The Financial Action Task Force (FATF) announced on Friday that South Africa will be placed under increased monitoring and placed on the so-called ‘grey list’.
Countries under increased monitoring must improve their anti-money laundering and counter-terrorist financing (AML/CFT) regimes. The decision to place South Africa on the ‘greylist’ was based on the progress made relating to the list of recommendations by FATF in October 2021. Our government addressed many of the recommendations. Measures introduced included the General Laws Amendment Act. However, the FATF found that government needed to demonstrate more progress.
Is greylisting permanent?
The FATF regularly reviews the progress made by countries under increased monitoring and may lift the monitoring status.

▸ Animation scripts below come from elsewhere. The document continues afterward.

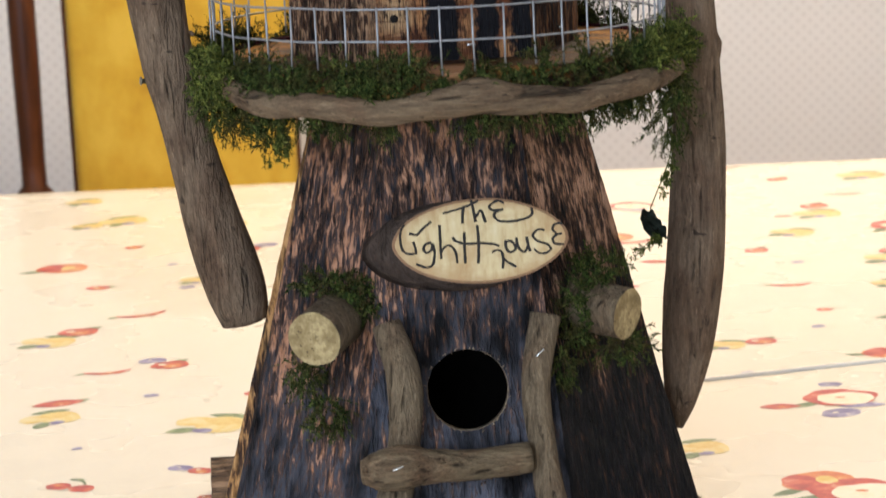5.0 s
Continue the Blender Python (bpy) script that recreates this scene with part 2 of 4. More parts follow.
M_RED = mat("red_painted_wood", 0.65, spec=0.05)
n = N(M_RED)
grain = n.noise(n.coords(), 130, 5, 0.7)
fine = n.noise(n.coords((1, 1, 0.35)), 700, 5, 0.75)
col = n.mix(n.ramp(grain, [(0.35, 0.0), (0.68, 1.0)]), (0.68, 0.009, 0.030), (0.84, 0.024, 0.058))
col = n.mix(n.ramp(fine, [(0.58, 0.0), (0.68, 0.75)]), col, (0.15, 0.006, 0.012))
col = n.mix(n.ramp(fine, [(0.33, 0.85), (0.43, 0.0)]), col, (0.95, 0.07, 0.09))
col = n.mix(n.ramp(n.noise(n.coords(), 34, 5, 0.75), [(0.56, 0.0), (0.70, 0.45)]), col, (0.30, 0.008, 0.014))
col = n.mix(n.ramp(n.noise(n.coords((1, 1, 0.7)), 260, 2, 0.5), [(0.69, 0.0), (0.74, 0.8)]), col, (0.035, 0.012, 0.014))
n.colour(n.mix(n.math("MULTIPLY", n.random(), 0.4), col, (0.82, 0.042, 0.03)))
n.rough(n.ramp(fine, [(0.3, 0.5), (0.7, 0.75)]))
n.bump(n.math("ADD", n.math("MULTIPLY", grain, 1.2), n.math("MULTIPLY", fine, 1.5)), 1.0, 0.0027)

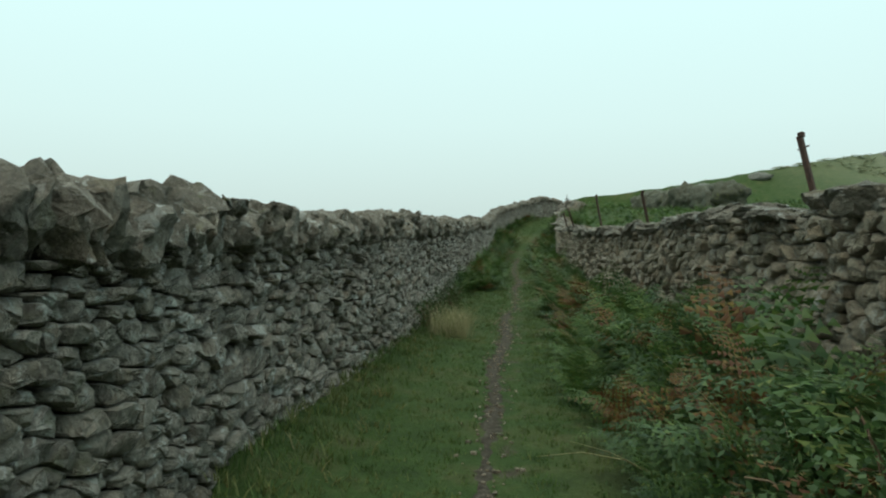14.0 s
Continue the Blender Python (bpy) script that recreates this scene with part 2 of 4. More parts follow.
LEFT = [(-1.45, -22, 1.07), (-1.5, -14, 1.18), (-1.6, -7, 1.22), (-1.63, -3.9, 1.53), (-1.75, 0.2, 1.73), (-1.98, 3.4, 1.76), (-2.5, 5.4, 1.76),
        (-3.3, 6.95, 1.73), (-4.4, 8.45, 1.81), (-6.1, 10.25, 2.13), (-8, 12.4, 2.04), (-9.5, 13.85, 1.84), (-11.1, 15.25, 1.76), (-13.75, 17.33, 1.75),
        (-17.3, 20.75, 1.87), (-19.15, 22.4, 1.91), (-23.7, 26.7, 2.04), (-26.5, 29.1, 2.19), (-28.6, 30.95, 2.28), (-31.8, 33.95, 2.38), (-34.5, 36.4, 2.54),
        (-36.1, 37.85, 2.78), (-38.6, 40.3, 3.27), (-40.6, 42.9, 3.65), (-42, 45.3, 4.07), (-42.9, 47.8, 4.44), (-43.08, 49.3, 4.38), (-43.2, 50.4, 3.75),
        (-43.2, 52, 3.1), (-43, 54, 2.5), (-42.6, 58, 1.6)]
RIGHT = [(2.02, 9.6, 2.06), (1.08, 10.75, 1.96), (-1.1, 13.15, 2.02), (-2.5, 14.55, 2.03), (-3.95, 15.6, 1.88), (-4.85, 16.15, 1.84),
         (-7.3, 17.5, 1.66), (-8.96, 18.1, 1.68), (-12.8, 21.2, 1.73), (-16.4, 24.0, 1.65), (-20.5, 27.35, 1.74), (-24.4, 30.95, 1.9),
         (-26.6, 32.75, 1.94), (-30.5, 36.6, 2.25), (-33.2, 39.1, 2.72), (-34.8, 41.0, 3.17), (-37.1, 43.8, 3.55), (-39.35, 46.25, 3.86),
         (-40.4, 48.0, 3.9), (-41.0, 50.4, 3.4), (-41.1, 53, 2.7), (-41, 58, 1.8)]
UPHILL = [(6.15, 9.0, 1.98), (8.0, 9.4, 2.5), (11.3, 9.6, 3.18), (15.4, 9.6, 4.25), (24, 9.0, 6.2), (40, 7.5, 9.0)]
# the skyline as seen from the lane's bend: bearing (degrees, east of north), rise (degrees), distance
BEND = (-3.0, 8.0)
SKYLINE = [(-110, 0.6, 120), (-75, 1.3, 110), (-60, 1.8, 100), (-50, 2.5, 95), (-45, 3.0, 92), (-38, 3.8, 90), (-33, 4.6, 90), (-28, 5.2, 95),
           (-24, 5.7, 105), (-17, 5.55, 110), (-10, 6.2, 105), (-7, 7.1, 100), (0, 7.9, 95), (5, 8.5, 92), (10, 9.2, 88), (14, 10.7, 84),
           (17, 12.0, 82), (21, 12.7, 84), (28, 13.1, 90), (36, 13.8, 92), (42, 14.3, 94), (60, 14.4, 100), (90, 12, 120)]


# levels of the field behind the gate and along the old wall up there
FIELD = [(9.5, 44, 5.85), (11, 38.5, 5.2), (13, 33, 4.5), (15, 29.5, 3.9), (19, 27, 4.0), (25, 25, 4.7), (12.5, 24, 3.5), (17, 25.5, 3.8),
         (6, 18, 1.6), (11, 17, 2.4), (20, 18, 4.4), (4, 30, 3.2)]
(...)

For example, Botswana was placed on the grey list in 2018, and Zimbabwe in 2019. Within three years, both countries were removed.
South Africa must succeed in addressing the requirements of FATF so putting the required measures in place should be a priority.
What does greylisting mean for accountants?
There may not be a direct impact on accountants due to greylisting. Still, there is a range of possible economic and reputational consequences for South Africans, including:
- The scarred international reputation may raise costs for banks and asset managers, making it less attractive as a destination for tourism, trade, and investment
- Weakening of the Rand – after the decision was announced, the rand slumped 1.2% against the dollar
- Difficulty in accessing international financial services, including loans, trade finance, and correspondent banking relationships
- Reduced foreign investment as foreign investors are hesitant to invest in the country due to the perceived risk of money laundering or terrorist financing.
- Increased scrutiny can be expected from regulators and law enforcement agencies, both domestically and internationally. This can increase regulatory burdens on businesses and individuals in the country.
What can we do as accountants?
The new GLA Act created requirements for companies, trusts, NPOs, and financial institutions. Reporting on beneficial ownership information is one of these requirements. Therefore, accountants must do their part to ensure that clients understand and comply with the regulations.